Потом в течение еще лет пяти с завидной регулярностью к каждому государственному празднику мне приходили скромные открытки из Полтавы с чудесными словами, и я всегда отвечал. А потом открытки к праздникам приходить перестали. Самое страшное, что я сейчас не могу вспомнить его имени.

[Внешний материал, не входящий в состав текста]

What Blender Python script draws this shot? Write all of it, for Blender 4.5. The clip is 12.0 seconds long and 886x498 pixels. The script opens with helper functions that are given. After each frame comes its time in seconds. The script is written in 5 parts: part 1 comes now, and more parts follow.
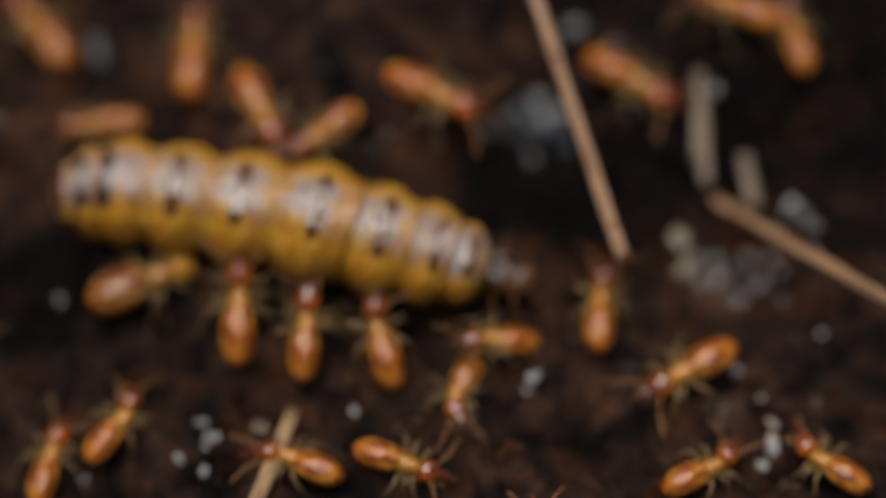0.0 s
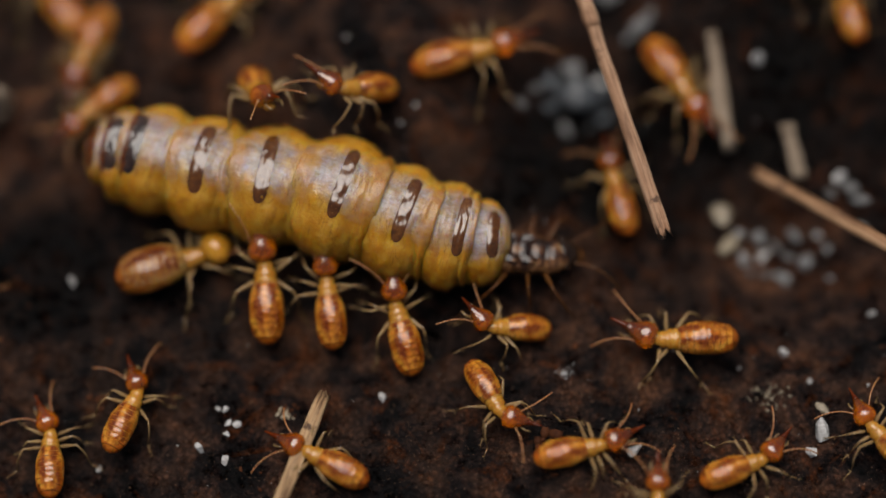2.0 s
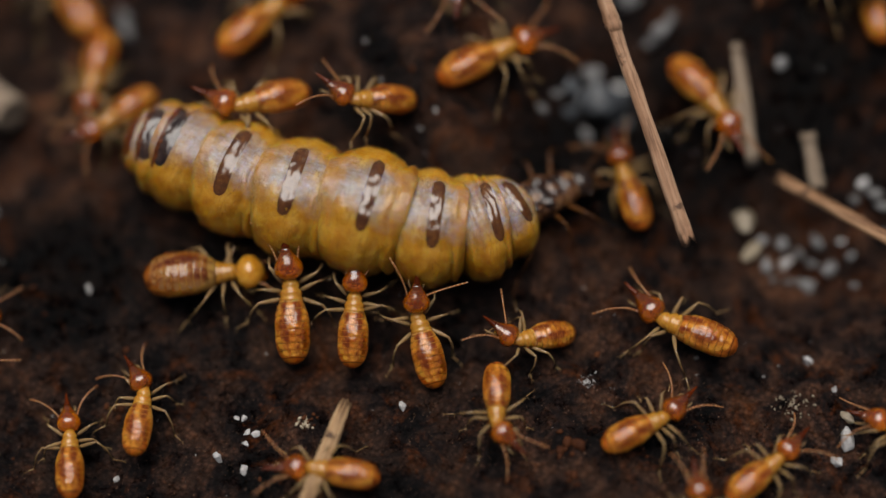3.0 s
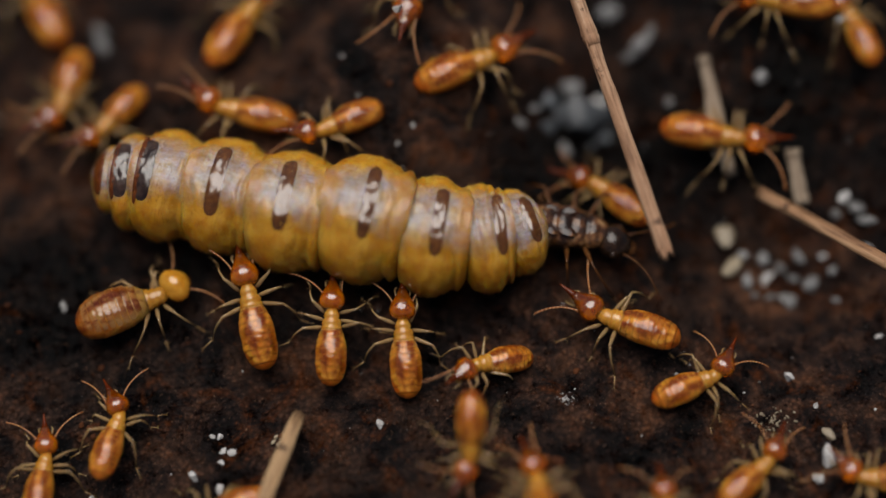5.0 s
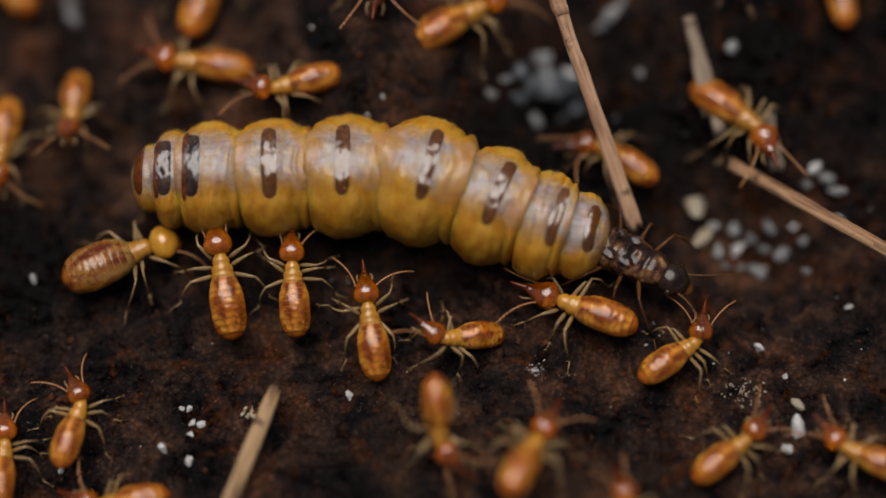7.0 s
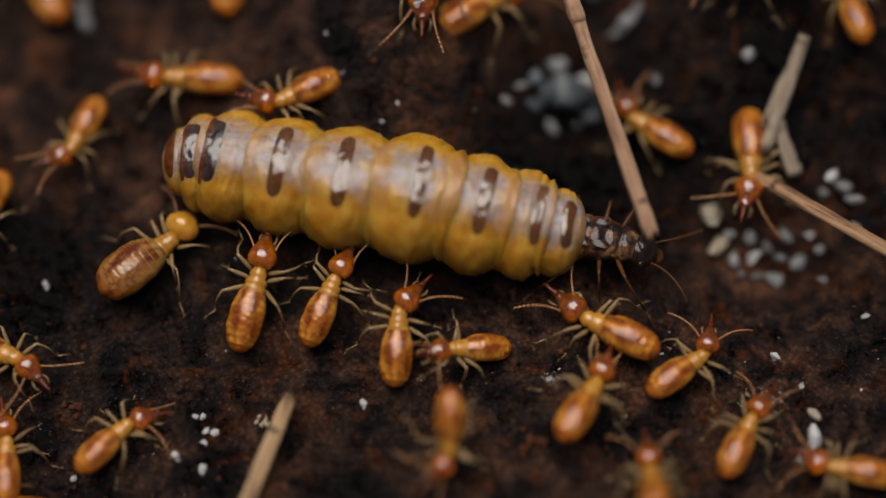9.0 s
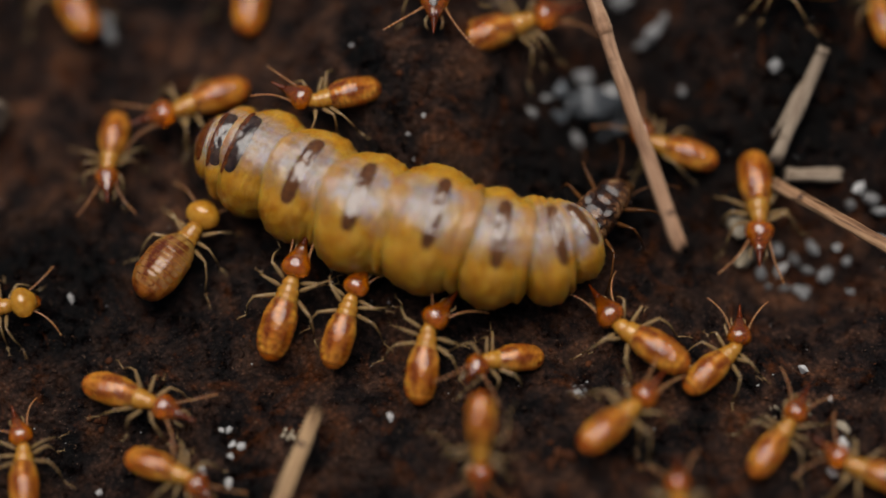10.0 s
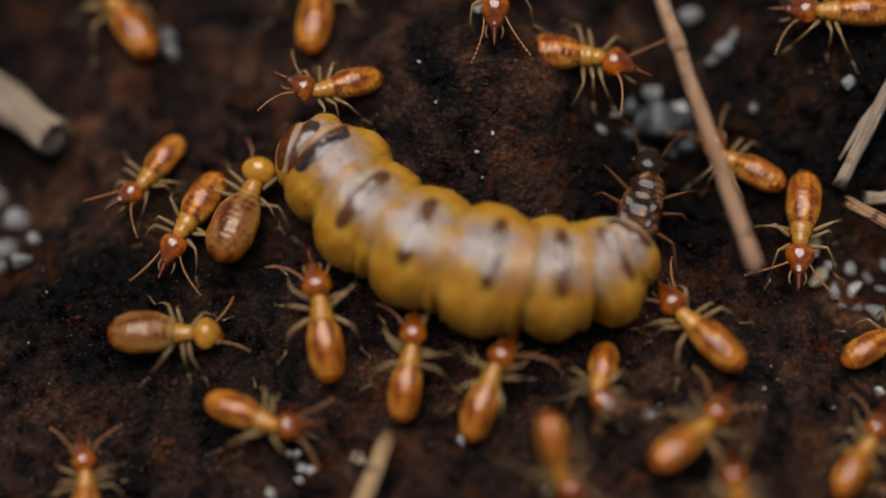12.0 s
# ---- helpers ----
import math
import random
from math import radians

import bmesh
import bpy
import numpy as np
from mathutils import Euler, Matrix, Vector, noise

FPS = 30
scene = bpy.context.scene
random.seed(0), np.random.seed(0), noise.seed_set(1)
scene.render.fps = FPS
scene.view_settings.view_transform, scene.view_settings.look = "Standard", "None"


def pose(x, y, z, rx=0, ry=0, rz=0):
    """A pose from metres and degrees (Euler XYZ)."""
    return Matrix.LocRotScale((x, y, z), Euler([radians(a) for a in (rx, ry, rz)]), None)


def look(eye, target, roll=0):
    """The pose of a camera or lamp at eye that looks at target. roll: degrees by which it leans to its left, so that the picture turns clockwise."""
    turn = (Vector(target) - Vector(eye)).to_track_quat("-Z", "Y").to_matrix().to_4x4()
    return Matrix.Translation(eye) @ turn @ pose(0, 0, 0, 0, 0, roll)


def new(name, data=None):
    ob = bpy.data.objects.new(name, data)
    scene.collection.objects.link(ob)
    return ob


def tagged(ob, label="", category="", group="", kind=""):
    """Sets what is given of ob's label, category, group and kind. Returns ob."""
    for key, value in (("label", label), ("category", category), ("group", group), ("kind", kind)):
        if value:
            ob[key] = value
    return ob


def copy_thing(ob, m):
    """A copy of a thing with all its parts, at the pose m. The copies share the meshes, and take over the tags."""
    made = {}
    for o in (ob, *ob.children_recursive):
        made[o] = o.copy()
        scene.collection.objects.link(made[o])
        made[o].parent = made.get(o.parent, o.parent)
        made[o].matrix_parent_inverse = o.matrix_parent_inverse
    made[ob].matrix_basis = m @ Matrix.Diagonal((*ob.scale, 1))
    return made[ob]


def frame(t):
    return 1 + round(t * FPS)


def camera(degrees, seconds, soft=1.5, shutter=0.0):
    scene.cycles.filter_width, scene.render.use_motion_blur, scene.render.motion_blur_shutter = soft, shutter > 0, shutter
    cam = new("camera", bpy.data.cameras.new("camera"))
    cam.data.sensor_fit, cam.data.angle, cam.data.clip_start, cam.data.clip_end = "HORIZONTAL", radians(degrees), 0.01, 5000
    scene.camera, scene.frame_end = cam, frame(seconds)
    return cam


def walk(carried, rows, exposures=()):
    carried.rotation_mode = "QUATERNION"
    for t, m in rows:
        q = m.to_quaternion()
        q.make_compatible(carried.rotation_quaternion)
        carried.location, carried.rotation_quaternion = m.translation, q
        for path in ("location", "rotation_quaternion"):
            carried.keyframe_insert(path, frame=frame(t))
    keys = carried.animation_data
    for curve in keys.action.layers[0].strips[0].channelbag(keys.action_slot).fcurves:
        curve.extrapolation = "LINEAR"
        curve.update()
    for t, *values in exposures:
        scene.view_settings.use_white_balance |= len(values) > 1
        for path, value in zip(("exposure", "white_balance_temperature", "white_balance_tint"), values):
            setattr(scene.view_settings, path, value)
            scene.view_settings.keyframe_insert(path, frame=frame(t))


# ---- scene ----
MM = 0.001
TAU = 2 * math.pi


def mpose(x, y, z, rx=0, ry=0, rz=0):
    return pose(x * MM, y * MM, z * MM, rx, ry, rz)


# ---- camera ----
cam = camera(24.0, 12.0, soft=1.5, shutter=0.5)
cam.data.dof.use_dof = True
cam.data.dof.focus_distance = 62.7 * MM
cam.data.dof.aperture_fstop = 11.5


def shot(t, x, y, z, roll, yaw, pitch):
    return (t, mpose(x, y, z, 26 + pitch, 0, yaw) @ pose(0, 0, 0, 0, 0, roll))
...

Семидесятые, Москва, район ВДНХ и другие
Когда я стал его студентом, Всесоюзный государственный институт кинематографии еще не имел, как сегодня, свой престижный титул Университета. Для сохранения уважения к старейшей в мире Государственной киношколе, существующей с 1919 года, во всем кинематографическом мире как-то вполне хватало фамилий ее отцов-основателей – Кулешова, Эйзенштейна и выпускников – Тарковского, Хуциева, Иоселиани и многих других. Только пару лет назад, когда пришла идея всегда скромное финансовое состояние учебного заведения (как, впрочем, и большинства учреждений культуры, довольствующихся крохами от миллиардов, идущих на не взлетающие ракеты и тонущие подлодки), – улучшить формальным переименованием в Университет, задумались. С упразднением слова «институт» – автоматически ликвидировался и знаменитый бренд – ВГИК. Вместо него получался никому не известный неудобопроизносимый ВГУК.

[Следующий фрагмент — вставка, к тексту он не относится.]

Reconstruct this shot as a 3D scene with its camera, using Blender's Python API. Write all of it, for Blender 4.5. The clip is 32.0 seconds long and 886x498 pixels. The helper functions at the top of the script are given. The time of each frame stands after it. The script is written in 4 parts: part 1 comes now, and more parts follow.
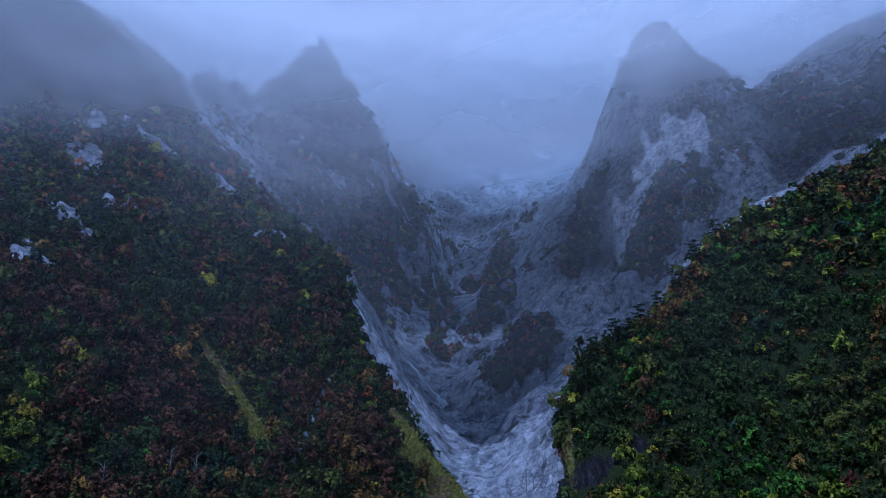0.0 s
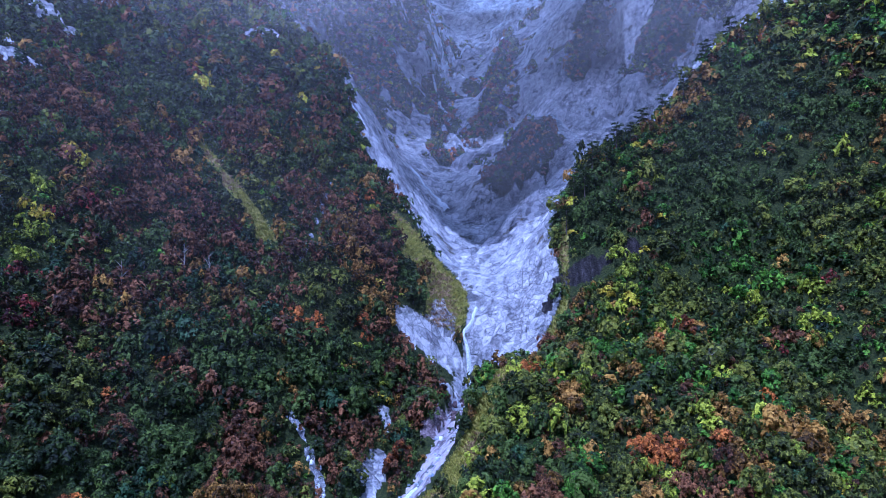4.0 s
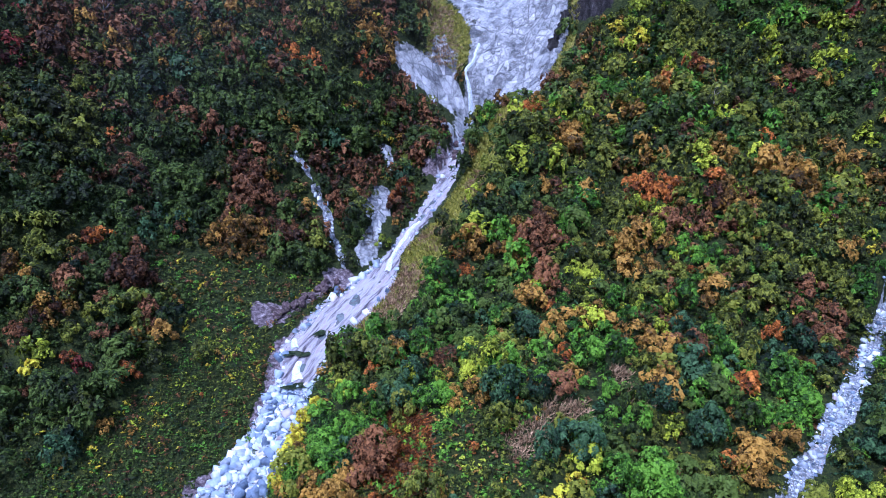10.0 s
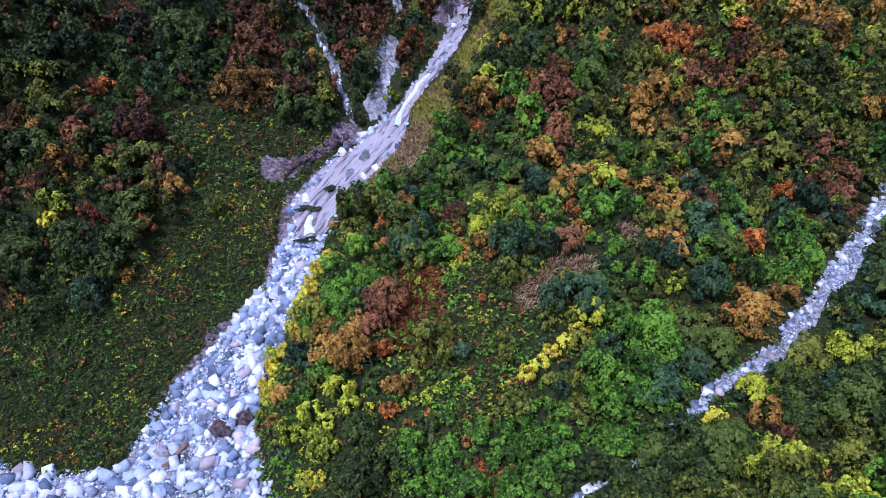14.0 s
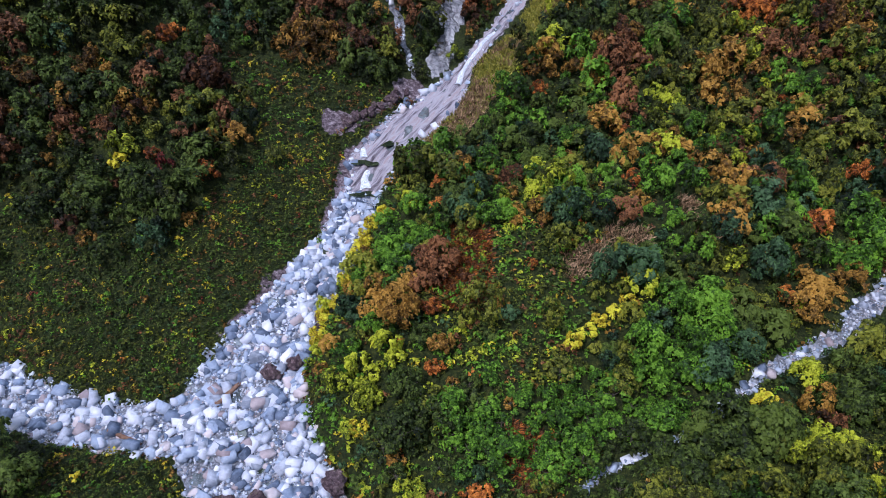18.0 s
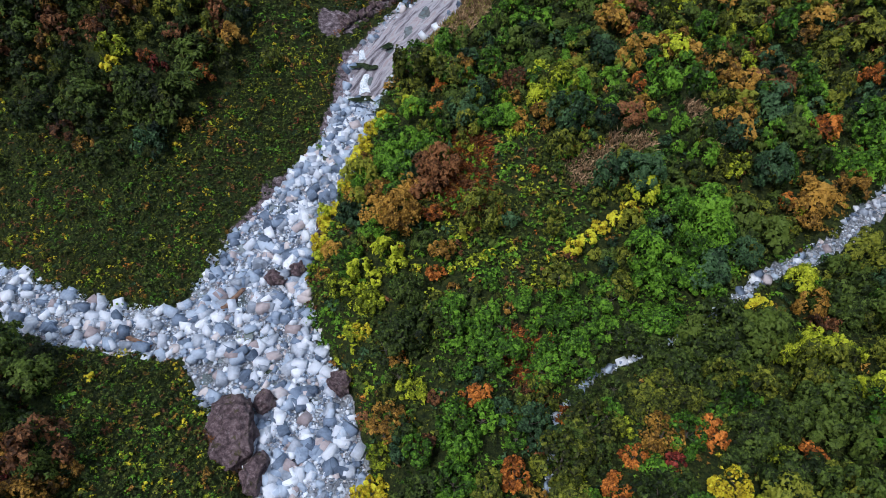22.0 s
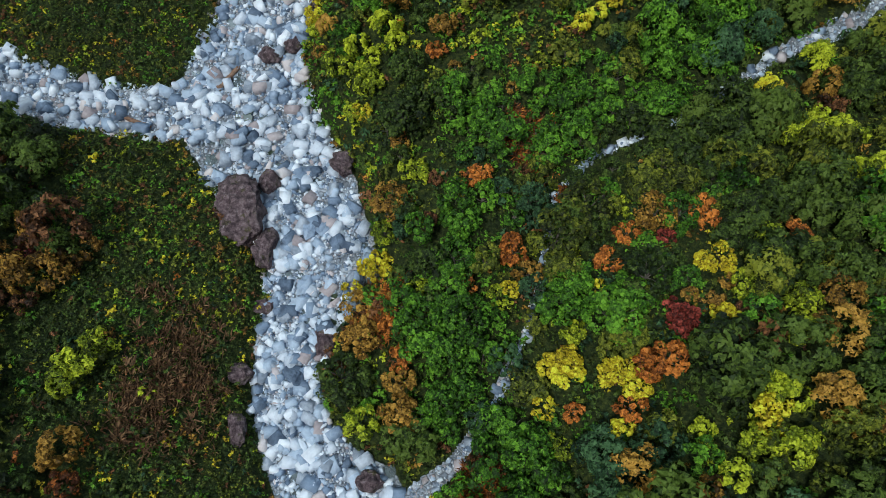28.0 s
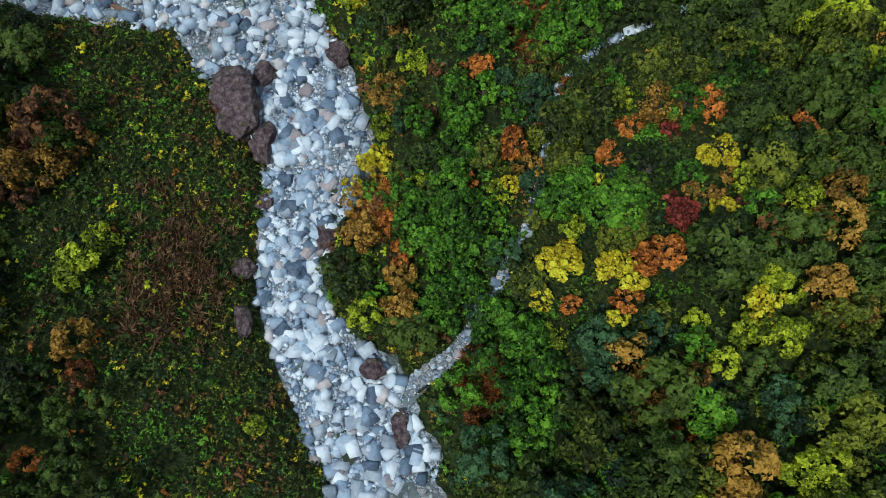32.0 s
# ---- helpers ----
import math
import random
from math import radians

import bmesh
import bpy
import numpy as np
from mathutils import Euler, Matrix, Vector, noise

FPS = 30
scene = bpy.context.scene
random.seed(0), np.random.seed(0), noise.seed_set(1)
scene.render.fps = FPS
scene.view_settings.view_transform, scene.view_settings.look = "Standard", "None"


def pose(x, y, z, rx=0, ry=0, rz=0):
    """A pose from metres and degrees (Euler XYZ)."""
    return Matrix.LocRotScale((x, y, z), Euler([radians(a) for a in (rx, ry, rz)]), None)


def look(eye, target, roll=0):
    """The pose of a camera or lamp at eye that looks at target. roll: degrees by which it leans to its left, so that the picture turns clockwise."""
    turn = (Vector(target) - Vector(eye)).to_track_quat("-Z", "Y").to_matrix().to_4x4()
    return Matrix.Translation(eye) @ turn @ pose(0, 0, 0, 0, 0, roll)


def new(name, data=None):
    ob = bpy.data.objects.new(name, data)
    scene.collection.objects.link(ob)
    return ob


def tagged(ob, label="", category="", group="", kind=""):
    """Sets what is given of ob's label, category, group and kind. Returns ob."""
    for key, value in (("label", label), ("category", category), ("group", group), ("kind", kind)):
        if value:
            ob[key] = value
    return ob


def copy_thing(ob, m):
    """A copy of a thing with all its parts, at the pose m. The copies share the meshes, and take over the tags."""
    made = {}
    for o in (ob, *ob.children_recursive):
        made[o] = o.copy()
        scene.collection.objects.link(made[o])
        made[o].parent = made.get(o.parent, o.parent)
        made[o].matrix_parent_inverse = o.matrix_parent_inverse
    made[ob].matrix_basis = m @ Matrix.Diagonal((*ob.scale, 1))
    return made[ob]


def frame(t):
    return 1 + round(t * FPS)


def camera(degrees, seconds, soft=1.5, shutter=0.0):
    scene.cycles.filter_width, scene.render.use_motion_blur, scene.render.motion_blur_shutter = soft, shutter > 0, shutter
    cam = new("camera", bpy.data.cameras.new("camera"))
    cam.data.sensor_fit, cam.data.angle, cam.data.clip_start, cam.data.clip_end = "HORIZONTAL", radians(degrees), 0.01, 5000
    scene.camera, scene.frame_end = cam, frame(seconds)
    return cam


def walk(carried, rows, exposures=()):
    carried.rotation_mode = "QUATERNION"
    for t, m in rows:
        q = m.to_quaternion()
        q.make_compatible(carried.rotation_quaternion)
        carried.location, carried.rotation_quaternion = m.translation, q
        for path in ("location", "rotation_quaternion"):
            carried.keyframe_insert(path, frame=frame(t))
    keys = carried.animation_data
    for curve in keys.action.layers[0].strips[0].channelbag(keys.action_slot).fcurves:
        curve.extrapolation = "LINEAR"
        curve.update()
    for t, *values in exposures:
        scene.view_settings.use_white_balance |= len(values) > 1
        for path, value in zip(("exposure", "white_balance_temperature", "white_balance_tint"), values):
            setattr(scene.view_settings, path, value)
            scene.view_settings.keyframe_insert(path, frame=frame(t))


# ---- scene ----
# seconds, stops, white balance: the clip opens dark and blue and settles as the sky leaves the picture
EXPOSURES = [(0, -1.22, 4120, 21), (1.5, -0.51, 4140, 29), (3, 0.03, 4170, 35), (6, 0.54, 4330, 34), (9, 0.47, 4600, 27), (13, 0.21, 4960, 35), (20, -0.24, 5710, 19), (26, -0.44, 5870, 4), (32, -0.48, 5830, -2)]
cam = camera(66.84, 32.0, 0.5)
EYE = Vector((0.0, 0.0, 70.0))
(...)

Со слоновьим изяществом светлые администраторские головы вуза нашли оригинальный выход из положения – в полном соответствии с народной мудростью о необходимости сохранить овечек и в то же время накормить голодных волков, решили последним просто отдать пастуха и собаку: и прежнюю аббревиатуру сохранить и новый статус с соответствующими зарплатами и ректорским «мерсом» приобрести. Отсутствие логики никогда не становилось препятствием для чиновников в нашей стране. Теперь – кажется, впервые в России – полное название государственного учреждения не совпадает с его аббревиатурой – зато ВГИК и при своем новом статусе Всероссийского государственного университета кинематографии, к счастью, не стал ВГУКом.